Shakespeare wrote his plays for drunken, uneducated audiences who would hurl fruit at the actors if they got bored. I write books for children. Same thing.

I live in fear that every time I read to a group of kids it’ll turn into the roadhouse scene in The Blues Brothers, with goldfish crackers being hurled instead of beer bottles. But when I read Macbeth to kids, before they can even start reaching for their snack cups, I reach the scene in the swamp with the witches. After that, I don’t have to pick a single cracker, spitball, or gummy worm out of my hair. Thanks, Shakespeare!

3. Macbeth is a fairy tale.
I have an actor friend who did a tour performing Macbeth and Romeo and Juliet at schools. That meant hours of driving between shows, low pay, multiple performances a day. My point is that acting is a very weird profession to choose. My other point is that these actors really got inside the skin of these plays.

She told me that by the end of the tour, the actors preferred Romeo and Juliet. Why? Because it was more complicated. It had more story, more plotting, more dynamics, more characters and arcs. Macbeth, she said, is a straight line. Just Macbeth and his Lady in a moral free-fall.

Macbeth is actually one of Shakespeare’s shortest (6th shortest out of 39) and simplest plays. This brevity gives it the power of a fable or one of Grimm’s fairy tales. Perhaps that’s why it’s become such an iconic part of our culture.

4. Macbeth is a Stephen King story.

Shakespeare didn’t write his plays for scholars and elites. He wrote to entertain. So what kind of entertainment is Macbeth? A horror story.

Shakespeare was born in 1564, during the stable 45-year-long reign of Queen Elizabeth. But before she was crowned, there were 10 violent years as four different monarchs vied for the throne.

Shakespeare was writing for an audience with this bloodshed burned in their collective memory. The modern equivalent would be if Shakespeare was a Bosnian writing about Milosevic.

Macbeth isn’t actually Shakespeare’s bloodiest work. It ranks fourth with a body count of eight. (In case you’re wondering, Titus Andronicus wins that award with 14 deaths, including two children baked into a pie and eaten. Gotta love the classics…). But for Shakespeare’s audience, a play about a soldier grabbing the throne by force would have been a nerve-rattling, breath-taking experience.
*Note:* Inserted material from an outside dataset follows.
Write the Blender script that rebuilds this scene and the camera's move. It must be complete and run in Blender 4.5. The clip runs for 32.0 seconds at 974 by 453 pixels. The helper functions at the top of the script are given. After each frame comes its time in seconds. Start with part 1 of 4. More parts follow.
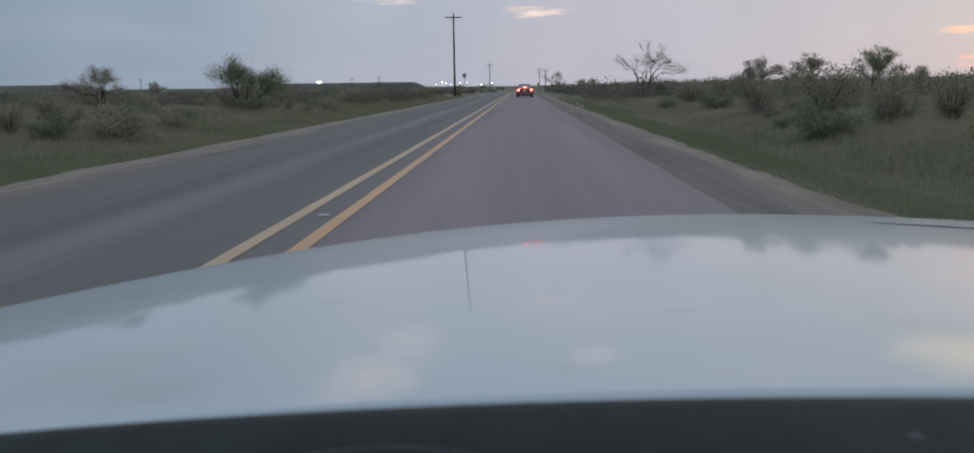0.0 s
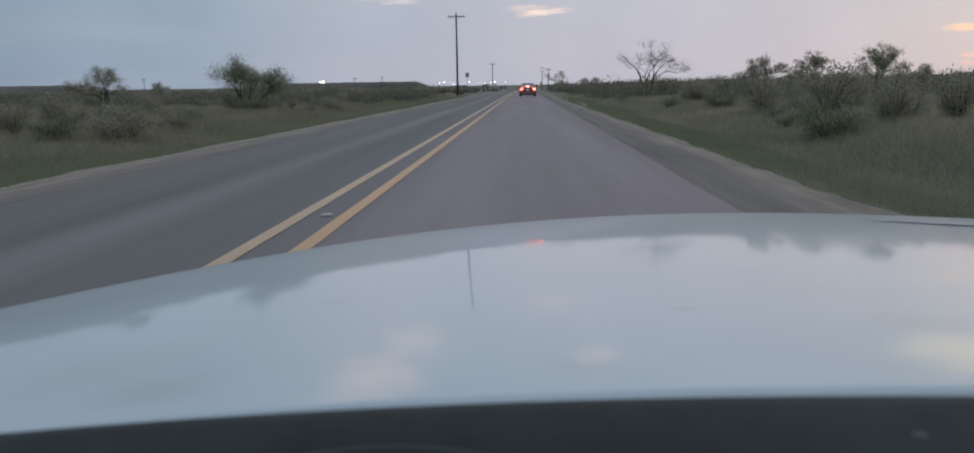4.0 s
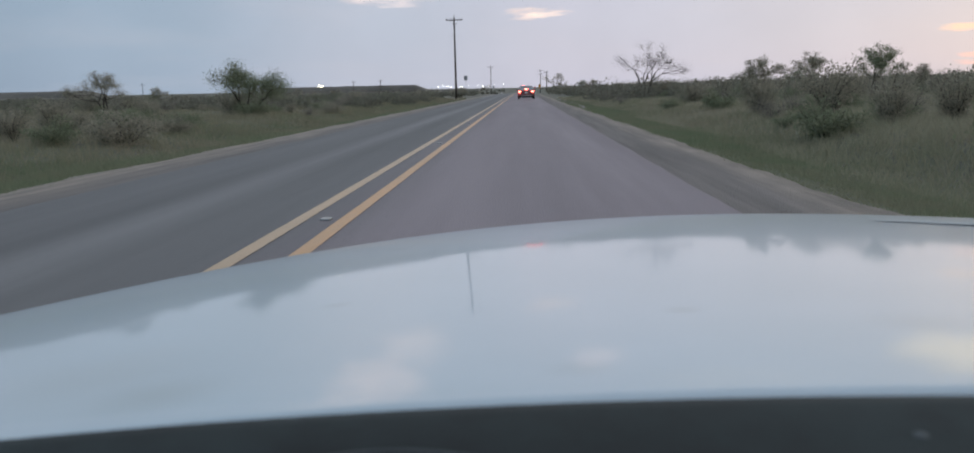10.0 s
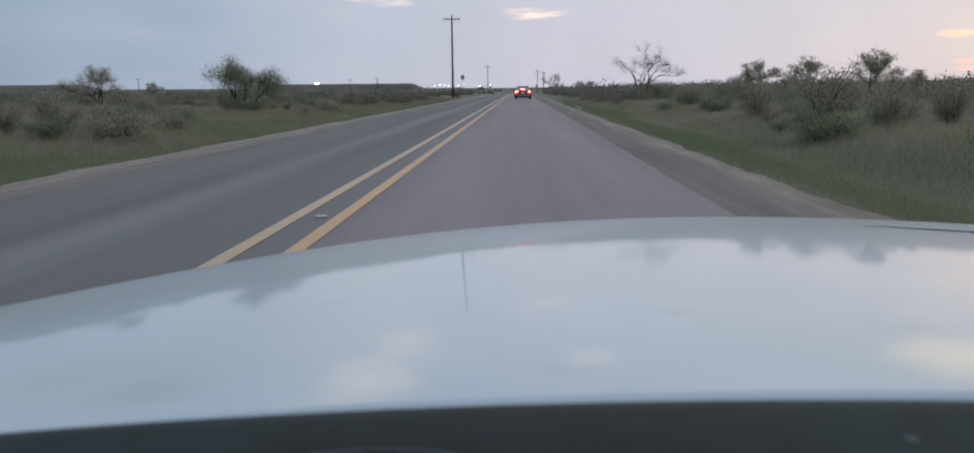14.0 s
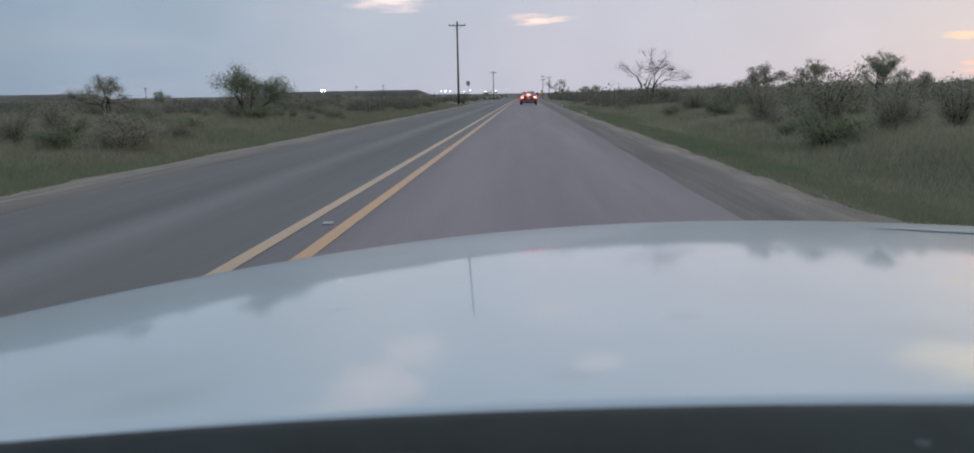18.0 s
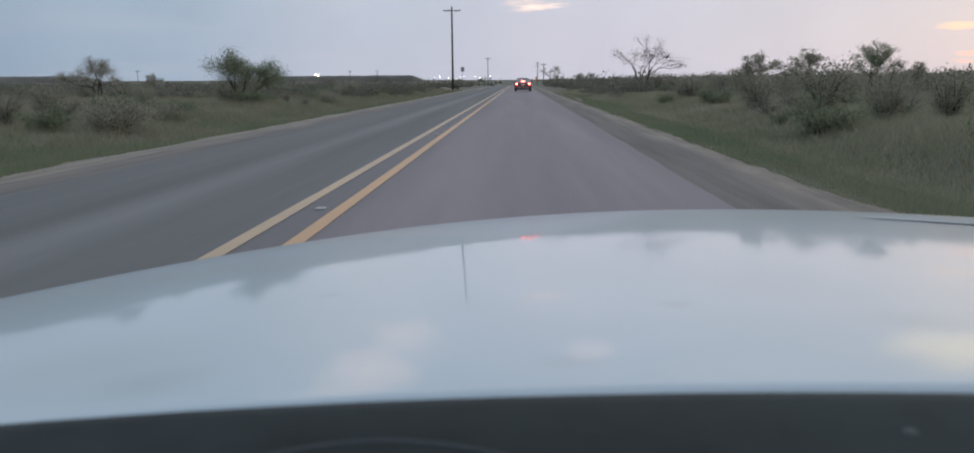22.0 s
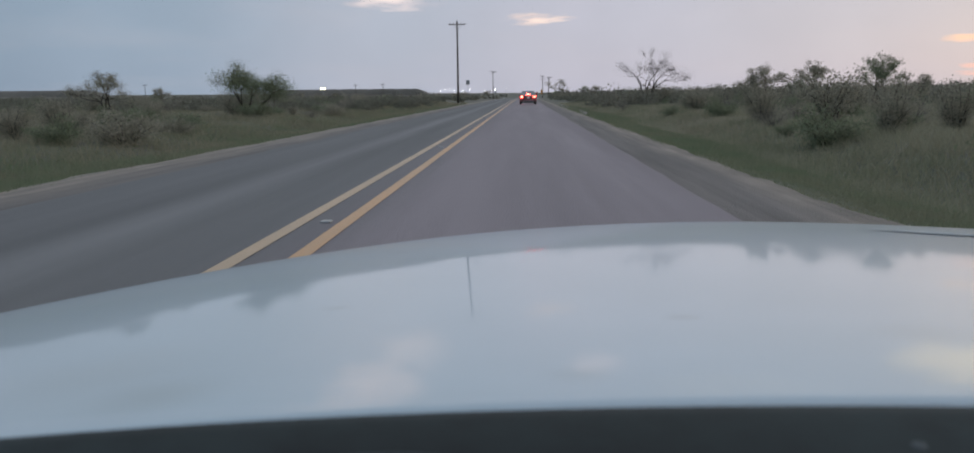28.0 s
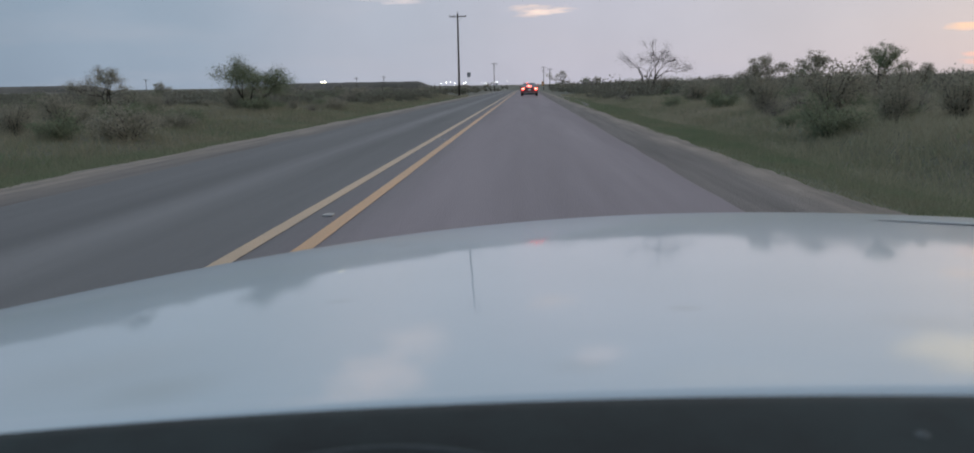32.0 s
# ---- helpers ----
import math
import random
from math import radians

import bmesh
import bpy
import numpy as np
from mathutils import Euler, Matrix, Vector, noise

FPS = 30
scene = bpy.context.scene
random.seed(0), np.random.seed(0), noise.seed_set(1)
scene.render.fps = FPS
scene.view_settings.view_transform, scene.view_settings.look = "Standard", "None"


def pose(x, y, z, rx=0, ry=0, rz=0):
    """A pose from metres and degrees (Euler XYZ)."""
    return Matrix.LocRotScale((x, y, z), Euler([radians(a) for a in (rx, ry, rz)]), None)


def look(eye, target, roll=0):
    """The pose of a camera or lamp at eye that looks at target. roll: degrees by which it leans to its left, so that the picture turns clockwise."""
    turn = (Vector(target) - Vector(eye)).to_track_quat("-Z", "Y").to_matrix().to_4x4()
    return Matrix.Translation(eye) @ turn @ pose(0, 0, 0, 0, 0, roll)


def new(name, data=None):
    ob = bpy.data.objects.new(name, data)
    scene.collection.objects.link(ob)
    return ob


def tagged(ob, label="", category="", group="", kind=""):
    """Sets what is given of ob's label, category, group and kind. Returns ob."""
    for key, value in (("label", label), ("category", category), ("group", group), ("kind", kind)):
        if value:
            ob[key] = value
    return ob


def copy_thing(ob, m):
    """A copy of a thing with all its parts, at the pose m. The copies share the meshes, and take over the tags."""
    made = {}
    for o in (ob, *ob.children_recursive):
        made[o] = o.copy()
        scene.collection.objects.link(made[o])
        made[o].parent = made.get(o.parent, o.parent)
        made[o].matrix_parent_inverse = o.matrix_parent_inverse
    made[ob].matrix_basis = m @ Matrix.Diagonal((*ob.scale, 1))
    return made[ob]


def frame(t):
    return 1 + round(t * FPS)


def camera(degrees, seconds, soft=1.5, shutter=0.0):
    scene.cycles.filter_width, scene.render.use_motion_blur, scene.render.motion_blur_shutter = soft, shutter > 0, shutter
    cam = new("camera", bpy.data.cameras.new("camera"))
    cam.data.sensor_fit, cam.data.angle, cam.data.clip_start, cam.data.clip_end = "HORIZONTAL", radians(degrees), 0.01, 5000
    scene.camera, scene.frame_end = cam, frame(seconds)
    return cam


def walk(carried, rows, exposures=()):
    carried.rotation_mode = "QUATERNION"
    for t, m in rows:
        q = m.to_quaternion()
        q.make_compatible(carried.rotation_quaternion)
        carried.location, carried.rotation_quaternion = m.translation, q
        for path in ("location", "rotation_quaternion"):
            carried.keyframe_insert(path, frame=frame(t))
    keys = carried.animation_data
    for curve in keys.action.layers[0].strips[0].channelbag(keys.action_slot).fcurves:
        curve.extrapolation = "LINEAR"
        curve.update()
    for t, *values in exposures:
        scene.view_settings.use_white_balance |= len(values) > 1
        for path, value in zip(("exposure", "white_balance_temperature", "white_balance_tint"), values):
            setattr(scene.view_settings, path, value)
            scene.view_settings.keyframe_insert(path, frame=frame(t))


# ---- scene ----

# The camera rides behind the windscreen of a white car that stands in the right-hand lane of a country road at dusk.
# x to the right of the lane, y along the road, z up; the eye is 1.2 m above the road.
cam = camera(64.1, 32.0, soft=1.8)
cam.data.dof.use_dof, cam.data.dof.focus_distance, cam.data.dof.aperture_fstop = True, 40.0, 15.0   # a small phone lens: the dashboard right before it is out of focus
PATH = [
    (0, -10.19, 0.73, 2.46), (0.5, -10.16, 0.88, 2.42), (1, -10.19, 0.72, 2.37), (1.5, -10.09, 0.96, 2.48), (2, -10.21, 0.87, 2.60),
    (2.5, -10.15, 0.78, 2.60), (3, -10.14, 0.59, 2.60), (3.5, -10.28, 0.75, 2.62), (5.5, -10.07, 1.01, 2.71), (6, -10.66, 1.05, 2.73),
    (6.5, -10.44, 1.17, 2.71), (7, -10.45, 0.99, 2.69), (7.5, -10.56, 1.12, 2.70), (8, -9.90, 1.17, 2.73), (8.5, -10.29, 1.04, 2.63),
    (9, -10.20, 1.05, 2.55), (9.5, -10.11, 1.10, 2.54), (10, -10.04, 1.29, 2.55), (10.5, -10.50, 0.93, 2.50), (11, -10.39, 0.78, 2.46),
    (11.5, -10.30, 0.61, 2.38), (12, -10.14, 0.65, 2.32), (12.5, -10.11, 0.66, 2.31), (13, -10.12, 0.60, 2.32), (13.5, -9.95, 0.61, 2.31),
    (14, -10.07, 0.49, 2.32), (14.5, -10.14, 0.47, 2.37), (16.5, -9.68, 0.62, 2.62), (17, -9.57, 0.75, 2.69), (17.5, -9.77, 0.68, 2.71),
    (18, -9.65, 0.97, 2.73), (18.5, -9.80, 0.81, 2.71), (19, -10.00, 0.87, 2.69), (19.5, -9.92, 0.79, 2.62), (20, -10.06, 0.53, 2.55),
    (20.5, -10.06, 0.42, 2.46), (21, -10.68, 0.23, 2.37), (21.5, -10.56, 0.53, 2.34), (22, -10.64, 0.42, 2.32), (22.5, -10.39, 0.56, 2.31),
    (23, -10.35, 0.61, 2.32), (23.5, -10.17, 0.43, 2.34), (24, -9.59, 0.56, 2.37), (24.5, -9.32, 0.86, 2.42), (25, -8.99, 1.11, 2.46),
    (25.5, -8.83, 1.07, 2.46), (27.5, -9.70, 0.60, 2.65), (28, -9.70, 0.56, 2.70), (28.5, -9.96, 0.50, 2.70), (29, -10.47, 0.95, 2.70),
    (29.5, -10.88, 1.00, 2.70), (30, -10.97, 0.92, 2.70), (30.5, -10.57, 0.74, 2.73), (31, -10.53, 0.66, 2.75), (31.5, -10.50, 0.82, 2.76),
    (32, -10.26, 0.98, 2.78),
]

walk(cam, [(t, pose(0, 0, 1.2, 90 + p, r, yaw)) for t, p, r, yaw in PATH],
     [(0, -0.27), (3, -0.27), (6, -0.05), (9, 0.0), (14, 0.0), (19, -0.07), (21, 0.03), (23, 0.0), (25, -0.1), (28, -0.18), (32, -0.2)])

# ---- world and light ----
SUN_AZ, SUN_EL = 38.0, 4.0            # the sun is low behind cloud, to the right of the road
world = bpy.data.worlds.new("dusk_sky")
scene.world = world
world.use_nodes = True
wt = world.node_tree
wt.nodes.clear()


def wmath(op, a, b=None, c=None):
    n = wt.nodes.new("ShaderNodeMath")
    n.operation = op
    for i, v in enumerate((a, b, c)):
        if v is None:
            continue
        if isinstance(v, (int, float)):
            n.inputs[i].default_value = v
        else:
            wt.links.new(v, n.inputs[i])
    return n.outputs[0]


def wmix(fac, a, b):
    n = wt.nodes.new("ShaderNodeMix")
    n.data_type = "RGBA"
    for sock, v in ((n.inputs[0], fac), (n.inputs[6], a), (n.inputs[7], b)):
        if isinstance(v, (int, float)):
            sock.default_value = v
        elif isinstance(v, tuple):
            sock.default_value = (*v, 1)
        else:
            wt.links.new(v, sock)
    return n.outputs[2]


def wramp(fac, stops):
    n = wt.nodes.new("ShaderNodeValToRGB")
    n.color_ramp.interpolation = "EASE"
    while len(n.color_ramp.elements) < len(stops):
        n.color_ramp.elements.new(0.5)
    for e, (at, col) in zip(n.color_ramp.elements, stops):
        e.position, e.color = at, (*col, 1)
    wt.links.new(fac, n.inputs[0])
    return n.outputs[0]


sky = wt.nodes.new("ShaderNodeTexSky")
sky.sky_type, sky.sun_disc = "NISHITA", False
sky.sun_elevation, sky.sun_rotation = radians(SUN_EL), radians(SUN_AZ)
sky.dust_density, sky.air_density = 2.0, 1.0
way = wt.nodes.new("ShaderNodeTexCoord").outputs["Generated"]
sep = wt.nodes.new("ShaderNodeSeparateXYZ")
wt.links.new(way, sep.inputs[0])
vx, vy, vz = sep.outputs
azimuth = wmath("ARCTAN2", vx, vy)                       # 0 along the road, positive to the right
level = wmath("ARCSINE", vz)
# thin high overcast: blue to the left, lilac ahead, warm towards the sun
side = wramp(wmath("MULTIPLY_ADD", azimuth, 0.75, 0.5),
             [(0.0, (0.230, 0.302, 0.385)), (0.16, (0.280, 0.352, 0.438)), (0.36, (0.400, 0.437, 0.515)), (0.55, (0.474, 0.478, 0.552)),
              (0.80, (0.498, 0.492, 0.545)), (1.0, (0.480, 0.463, 0.492))])
high = wramp(wmath("MULTIPLY", level, 0.64), [(0.0, (0.514, 0.5, 0.51)), (0.058, (0.512, 0.508, 0.518)), (0.125, (0.415, 0.455, 0.468)), (0.35, (0.455, 0.505, 0.535)), (1.0, (0.76, 0.82, 0.88))])
veil = wt.nodes.new("ShaderNodeMix")
veil.data_type, veil.blend_type = "RGBA", "MULTIPLY"
veil.inputs[0].default_value = 1.0
wt.links.new(side, veil.inputs[6])
twice = wt.nodes.new("ShaderNodeVectorMath")
twice.operation = "SCALE"
twice.inputs["Scale"].default_value = 2.0
wt.links.new(high, twice.inputs[0])
wt.links.new(twice.outputs[0], veil.inputs[7])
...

Shakespeare (and I!) never meant for Macbeth to be something to fall asleep over while trying to read it the night before class. And we certainly didn’t want it to be a high-class diversion for Toblerone-munching theater-geeks. So when you read our new version, read it the way you did when you were young– with a flashlight under the blankets at ¬night when everyone is asleep and you want to give yourself a scare.